In such case could we obtain power usage metrics using alternative ways, even they're not as much detailed as in case of the eBPF use? For an instance, to workaround the issue mentioned in this case I used output from ipmitool sdr command. It provides summarised power usage across all CPUs and memory installed in the system - still better this than nothing ;-)

rootfs commented 8 months ago

@rszmigiel would you please use the kepler 0.7.2 container image?

rootfs commented 8 months ago

cc @vprashar2929 @sthaha

rszmigiel commented 8 months ago

I've used kepler-operator-bundle:0.10.0 and it works!

image

Thank you!

rootfs commented 8 months ago

great news! thanks for the update @rszmigiel

vimalk78 commented 8 months ago

@rootfs i am really curious to know why it worked with libbpf but not with bcc. thats the only difference between two kepler versions. the approach to calculate the cpu cycles is same in both.

iconeb commented 2 weeks ago

It seems it's still happening with latest available version (left side of the graph), compared to 0.7.2 (reinstalled, on the right side)

image

sthaha commented 2 weeks ago

Reopening issue to continue investigation.

vimalk78 commented 2 weeks ago

I tried to reproduce this scenario. In a machine with 20 cores, i isolated 2 cores and executed stress-ng on these isolated cores. Kepler is able to get energy usage for these processes.
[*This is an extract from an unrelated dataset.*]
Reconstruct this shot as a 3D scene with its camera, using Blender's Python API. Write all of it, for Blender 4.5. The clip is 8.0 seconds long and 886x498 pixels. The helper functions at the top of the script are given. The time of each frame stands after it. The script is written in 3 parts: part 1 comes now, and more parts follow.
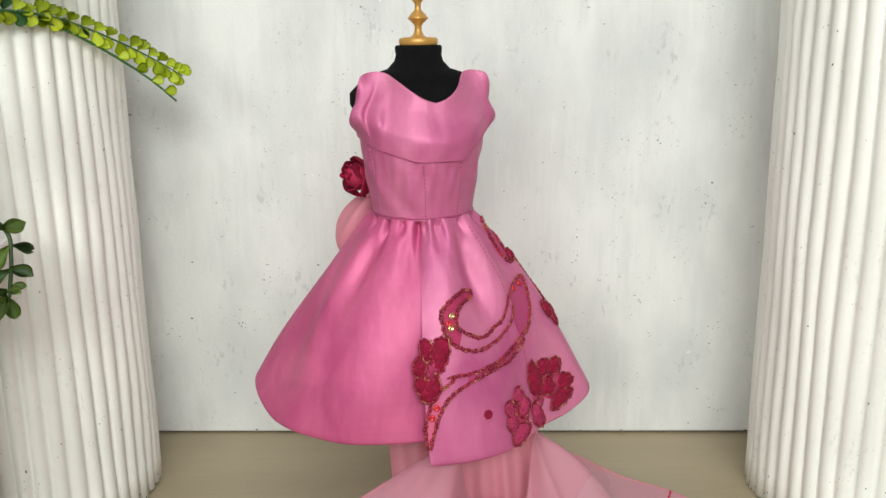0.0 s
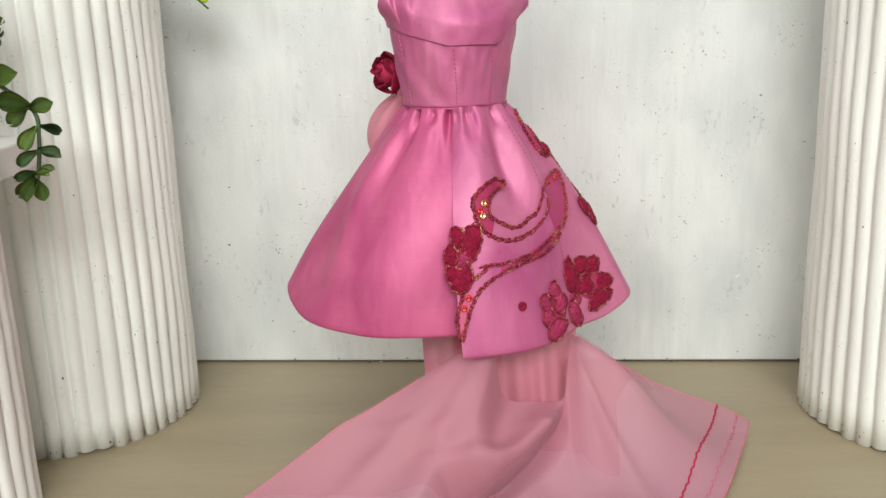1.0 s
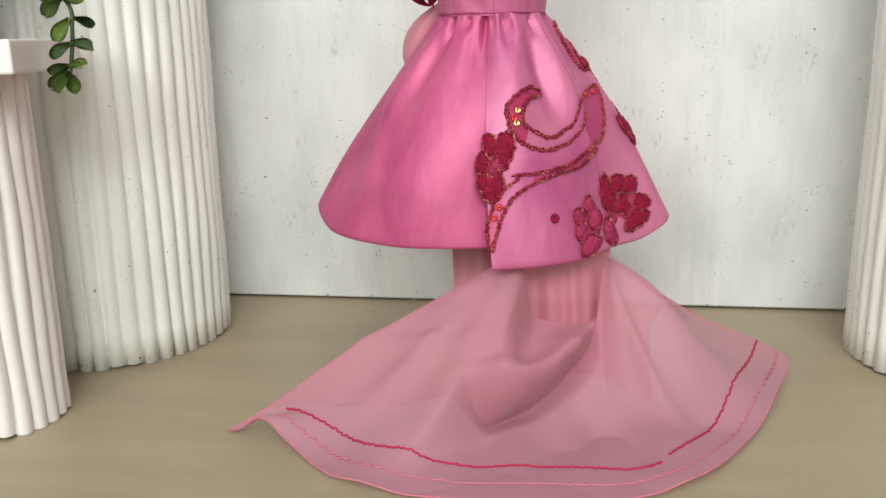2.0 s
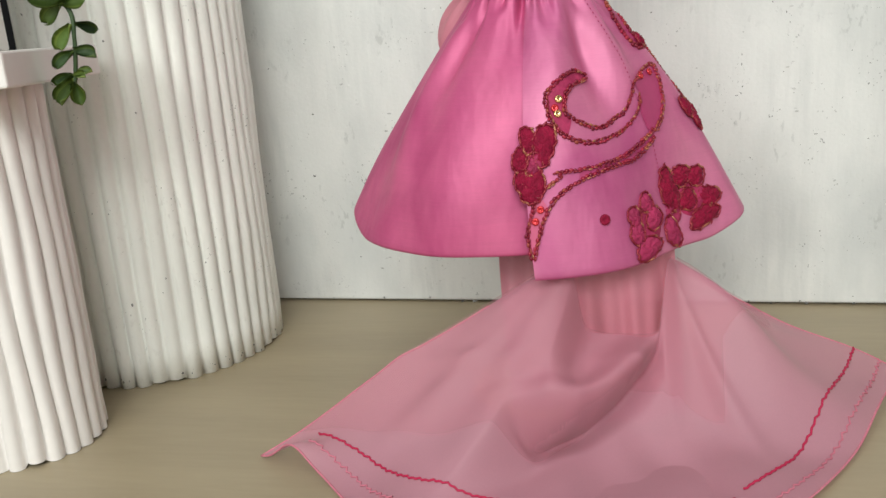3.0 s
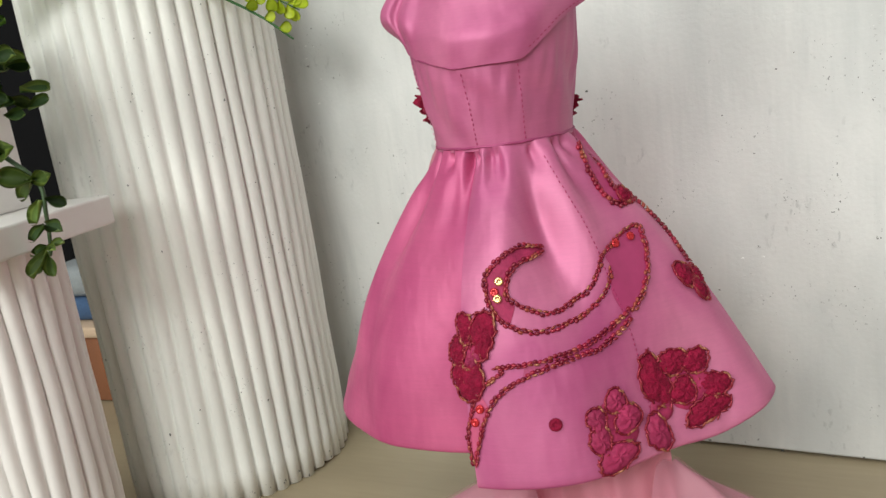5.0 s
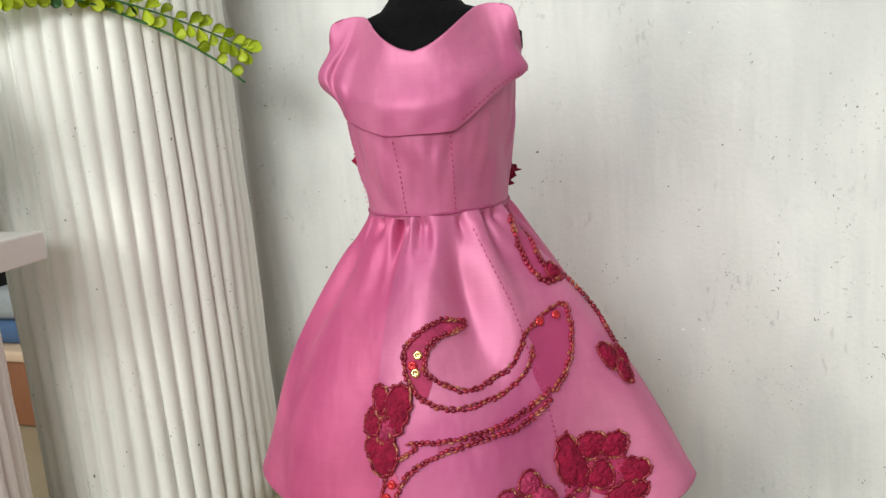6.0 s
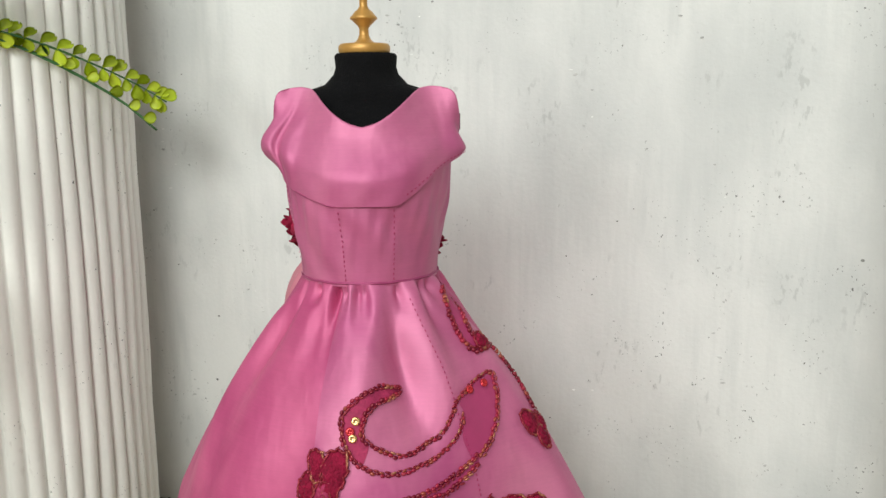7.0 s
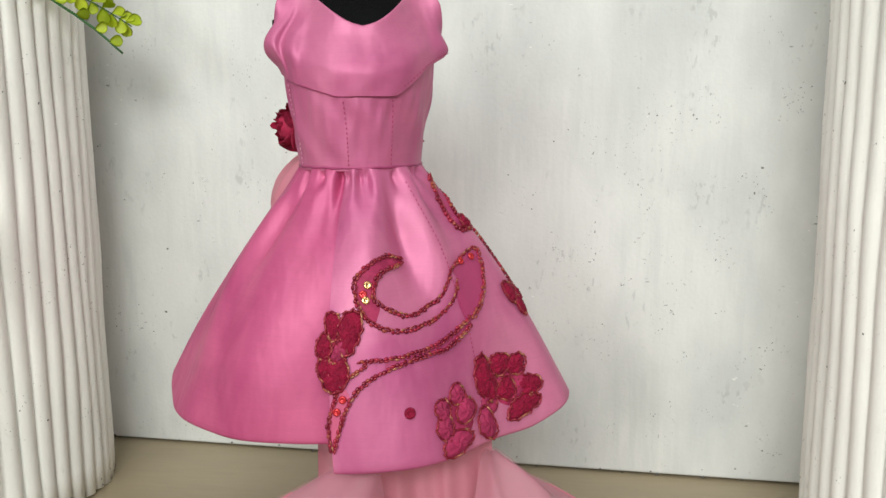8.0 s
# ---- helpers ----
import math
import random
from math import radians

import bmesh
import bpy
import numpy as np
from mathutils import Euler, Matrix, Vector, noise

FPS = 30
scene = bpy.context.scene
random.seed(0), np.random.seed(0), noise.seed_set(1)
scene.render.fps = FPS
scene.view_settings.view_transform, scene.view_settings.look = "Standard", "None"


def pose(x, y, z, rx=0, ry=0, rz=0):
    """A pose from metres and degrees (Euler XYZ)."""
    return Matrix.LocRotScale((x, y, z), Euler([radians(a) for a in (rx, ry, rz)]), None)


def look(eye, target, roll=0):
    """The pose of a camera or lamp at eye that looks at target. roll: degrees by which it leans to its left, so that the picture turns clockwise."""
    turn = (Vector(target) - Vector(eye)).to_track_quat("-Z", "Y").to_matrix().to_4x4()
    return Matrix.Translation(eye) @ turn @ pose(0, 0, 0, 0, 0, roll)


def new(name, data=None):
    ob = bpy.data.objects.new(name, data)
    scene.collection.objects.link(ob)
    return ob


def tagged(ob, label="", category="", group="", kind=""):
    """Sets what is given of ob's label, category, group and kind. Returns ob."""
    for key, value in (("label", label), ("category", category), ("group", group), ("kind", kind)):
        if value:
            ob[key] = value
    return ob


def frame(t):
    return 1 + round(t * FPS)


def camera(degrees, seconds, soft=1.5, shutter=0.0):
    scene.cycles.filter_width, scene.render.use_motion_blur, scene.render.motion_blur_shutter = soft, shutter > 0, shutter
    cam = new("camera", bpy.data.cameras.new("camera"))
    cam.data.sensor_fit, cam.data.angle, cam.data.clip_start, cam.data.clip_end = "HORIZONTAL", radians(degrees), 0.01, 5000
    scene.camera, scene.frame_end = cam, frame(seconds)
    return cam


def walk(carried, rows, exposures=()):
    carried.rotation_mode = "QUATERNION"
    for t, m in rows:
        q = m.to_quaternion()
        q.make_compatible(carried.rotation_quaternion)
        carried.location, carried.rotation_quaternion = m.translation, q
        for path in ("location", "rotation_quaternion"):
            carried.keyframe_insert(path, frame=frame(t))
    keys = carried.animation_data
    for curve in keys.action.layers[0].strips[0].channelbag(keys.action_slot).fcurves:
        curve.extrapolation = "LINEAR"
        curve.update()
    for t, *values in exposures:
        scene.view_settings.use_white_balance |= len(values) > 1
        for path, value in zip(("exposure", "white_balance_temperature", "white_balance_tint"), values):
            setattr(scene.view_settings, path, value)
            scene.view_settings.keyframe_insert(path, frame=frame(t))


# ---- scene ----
cam = camera(55.0, 8.0)
PATH = [
    (0, (-0.0090, 0.0015, 0.2389), (0.0008, 0.3900, 0.1444), -0.71),
    (0.5, (-0.0070, 0.0040, 0.2124), (-0.0080, 0.3924, 0.1168), -1.65),
    (1, (-0.0017, 0.0009, 0.1924), (-0.0162, 0.3893, 0.0979), -1.93),
    (1.5, (-0.0019, -0.0010, 0.1755), (-0.0309, 0.3871, 0.0833), -0.93),
    (1.7, (0.0007, -0.0003, 0.1678), (-0.0315, 0.3870, 0.0729), -0.81),
    (2.8, (0.0136, 0.0198, 0.1487), (-0.0507, 0.4014, 0.0474), -3.90),
    (3, (0.0228, 0.0396, 0.1591), (-0.0596, 0.4168, 0.0545), -4.51),
    (3.5, (0.0421, 0.0756, 0.1648), (-0.0643, 0.4495, 0.0707), -4.82),
    (4, (0.0569, 0.0967, 0.1777), (-0.0940, 0.4569, 0.0908), -7.03),
    (4.5, (0.0803, 0.1076, 0.1908), (-0.1062, 0.4501, 0.1020), -8.98),
    (4.7, (0.0936, 0.1130, 0.1937), (-0.1008, 0.4513, 0.1058), -9.53),
    (5.8, (0.1207, 0.1317, 0.1997), (-0.0625, 0.4775, 0.1169), -5.42),
    (6, (0.1208, 0.1340, 0.2059), (-0.0639, 0.4801, 0.1279), -5.06),
    (6.5, (0.1168, 0.1288, 0.2197), (-0.0602, 0.4814, 0.1535), -3.20),
    (7, (0.0985, 0.1144, 0.2200), (-0.0186, 0.4913, 0.1548), -0.63),
    (7.5, (0.0783, 0.0870, 0.2079), (0.0056, 0.4746, 0.1409), -0.14),
    (8, (0.0646, 0.0660, 0.1867), (0.0110, 0.4570, 0.1215), -0.44),
]
walk(cam, [(t, look(eye, target, roll)) for t, eye, target, roll in PATH], [(0, -0.23), (1.5, -0.14), (3, -0.28), (3.5, -0.31), (4.5, -0.34), (6, -0.22), (6.5, -0.25), (7, -0.33), (7.5, -0.31), (8, -0.25)])

# ---- world, lamps, exposure ----
world = bpy.data.worlds.new("world")
scene.world = world
world.use_nodes = True
world.node_tree.nodes["Background"].inputs[0].default_value = (0.9, 0.95, 1.0, 1)
world.node_tree.nodes["Background"].inputs[1].default_value = 0.6


def area_lamp(name, eye, target, width, height, watts, colour):
    data = bpy.data.lights.new(name, "AREA")
    data.shape, data.size, data.size_y, data.energy, data.color = "RECTANGLE", width, height, watts, colour
    ob = new(name, data)
    ob.matrix_world = look(eye, target)
    return ob


area_lamp("window_light", (-0.50, -0.85, 0.56), (-0.02, 0.4, 0.15), 0.36, 0.34, 6.0, (0.965, 1.0, 0.955))
area_lamp("second_window_light", (0.06, -0.80, 0.78), (-0.08, 0.4, 0.14), 0.50, 0.36, 8.5, (0.965, 1.0, 0.965))
# Added fill that brightens the left column and board; no window is known there.
area_lamp("third_window_light", (0.32, -0.92, 0.62), (-0.25, 0.42, 0.12), 0.6, 0.6, 5.4, (0.965, 1.0, 0.965))
area_lamp("ceiling_light", (-0.10, -0.35, 1.65), (-0.08, 0.35, 0.1), 1.2, 1.0, 12.0, (0.965, 1.0, 0.975))

# ---- materials ----


def material(name, base, rough=0.6, metal=0.0, vary=0.12, scale=40.0, grain=400.0, bump=0.1, depth=0.0005, spots=0.0, spot_colour=(0.08, 0.08, 0.08), spot_scale=120.0, stretch=(1, 1, 1), sheen=0.0, island=0.0, per_object=0.0, coat=0.0):
    """Colour varied at two scales, fine relief, and specks where asked."""
    m = bpy.data.materials.new(name)
    m.use_nodes = True
    nodes, links = m.node_tree.nodes, m.node_tree.links
    b = nodes["Principled BSDF"]
    b.inputs["Roughness"].default_value, b.inputs["Metallic"].default_value = rough, metal
    b.inputs["Sheen Weight"].default_value, b.inputs["Sheen Roughness"].default_value = sheen, 0.4
    b.inputs["Coat Weight"].default_value = coat
    where = nodes.new("ShaderNodeTexCoord")
    mapping = nodes.new("ShaderNodeMapping")
    mapping.inputs["Scale"].default_value = stretch
    links.new(where.outputs["Object"], mapping.inputs["Vector"])

    def texture(size, detail=4.0):
        n = nodes.new("ShaderNodeTexNoise")
        n.inputs["Scale"].default_value, n.inputs["Detail"].default_value = size, detail
        links.new(mapping.outputs[0], n.inputs["Vector"])
        return n.outputs["Fac"]

    def mathed(op, a, c):
        n = nodes.new("ShaderNodeMath")
        n.operation = op
        for i, v in enumerate((a, c)):
            if isinstance(v, (int, float)):
                n.inputs[i].default_value = v
            else:
                links.new(v, n.inputs[i])
        return n.outputs[0]

    coarse, fine = texture(scale), texture(grain, 6.0)
    value = mathed("ADD", mathed("MULTIPLY", mathed("SUBTRACT", coarse, 0.5), 2.2 * vary), mathed("MULTIPLY", mathed("SUBTRACT", fine, 0.5), 1.2 * vary))
    value = mathed("ADD", value, 1.0)
    if island:
        g = nodes.new("ShaderNodeNewGeometry")
        value = mathed("ADD", value, mathed("MULTIPLY", mathed("SUBTRACT", g.outputs["Random Per Island"], 0.5), island))
    if per_object:
        o = nodes.new("ShaderNodeObjectInfo")
        value = mathed("ADD", value, mathed("MULTIPLY", mathed("SUBTRACT", o.outputs["Random"], 0.5), per_object))
    tint = nodes.new("ShaderNodeHueSaturation")
    tint.inputs["Color"].default_value = (*base, 1)
    links.new(value, tint.inputs["Value"])
    colour = tint.outputs[0]
    if spots:
        ramp = nodes.new("ShaderNodeValToRGB")
        ramp.color_ramp.elements[0].position, ramp.color_ramp.elements[1].position = 0.60 + 0.10 * (1 - spots), 0.66 + 0.10 * (1 - spots)
        links.new(mathed("MULTIPLY", texture(spot_scale, 3.0), mathed("ADD", mathed("MULTIPLY", texture(spot_scale * 0.12, 2.0), 0.9), 0.55)), ramp.inputs[0])
        mix = nodes.new("ShaderNodeMix")
        mix.data_type = "RGBA"
        links.new(ramp.outputs[0], mix.inputs["Factor"])
        links.new(colour, mix.inputs["A"])
        mix.inputs["B"].default_value = (*spot_colour, 1)
        colour = mix.outputs["Result"]
    links.new(colour, b.inputs["Base Color"])
    relief = nodes.new("ShaderNodeBump")
    relief.inputs["Strength"].default_value, relief.inputs["Distance"].default_value = bump, depth
    links.new(mathed("ADD", coarse, fine), relief.inputs["Height"])
    links.new(relief.outputs[0], b.inputs["Normal"])
    return m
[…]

Screencast from 2024-08-29 19-11-31.webm

Screenshot from 2024-08-29 19-14-25

vimalk78 commented 2 weeks ago

since the cores are isolated, any task started without cpu pinning will not be allocated to the isolated cores. in this case the cpu 2 and 12 will not be loaded

Screencast from 2024-08-29 19-23-31.webm

vimalk78 commented 1 week ago

Cc: @iconeb PTAL

iconeb commented 1 week ago

I confirm we have a performance profile with reserved and isolated cpus

# oc get performanceprofile upf-performance-profile -o json | jq -r .spec.cpu
{
  "isolated": "2-31,34-63,66-95,98-127",
  "reserved": "0-1,32-33,64-65,96-97"
}

They are correctly applied at worker node's boot

# oc debug node/compute-0.0x4954.openshift.one -- cat /proc/cmdline
[...] intel_iommu=on iommu=pt systemd.unified_cgroup_hierarchy=0 systemd.legacy_systemd_cgroup_controller=1 skew_tick=1 tsc=reliable rcupdate.rcu_normal_after_boot=1 nohz=on rcu_nocbs=2-31,34-63,66-95,98-127 tuned.non_isolcpus=00000003,00000003,00000003,00000003 systemd.cpu_affinity=0,1,32,64,33,65,96,97 intel_iommu=on iommu=pt isolcpus=managed_irq,2-31,34-63,66-95,98-127 nohz_full=2-31,34-63,66-95,98-127 nosoftlockup nmi_watchdog=0 mce=off rcutree.kthread_prio=11 default_hugepagesz=1G hugepagesz=1G hugepages=200 idle=poll rcu_nocb_poll tsc=perfect selinux=0 enforcing=0 noswap clock=pit audit=0 processor.max_cstate=1 intel_idle.max_cstate=0 rcupdate.rcu_normal_after_boot=0 softlockup_panic=0 console=ttyS0,115200n8 pcie_aspm=off pci=noaer firmware_class.path=/var/lib/firmware intel_pstate=disable

Pod is running with requests and limits

$ oc get pod upf1 -o json | jq .spec.containers[0].resources
{
  "limits": {
    "cpu": "18",
    "hugepages-1Gi": "40Gi",
    "memory": "30Gi",
    "openshift.io/ens785_rn": "3"
  },
  "requests": {
    "cpu": "18",
    "hugepages-1Gi": "40Gi",
    "memory": "30Gi",
    "openshift.io/ens785_rn": "3"
  }
}

And on the worker node taskset affinity is assigned as expected

taskset -pc 656722      
pid 656722's current affinity list: 3-7,22-25,67-71,86-89

The strange thing is that previous graph was created running the same pod(s) on the same environment, just changing kepler's version in the meantime.

I will try another round of test to provide (if possible) further evidence

rootfs commented 1 day ago

I have tested Kepler on RHEL that started with isolated CPUs. The isolated CPUs were assigned to a VM. Kepler can capture the VM and report metrics. We have added this configuration in our CI.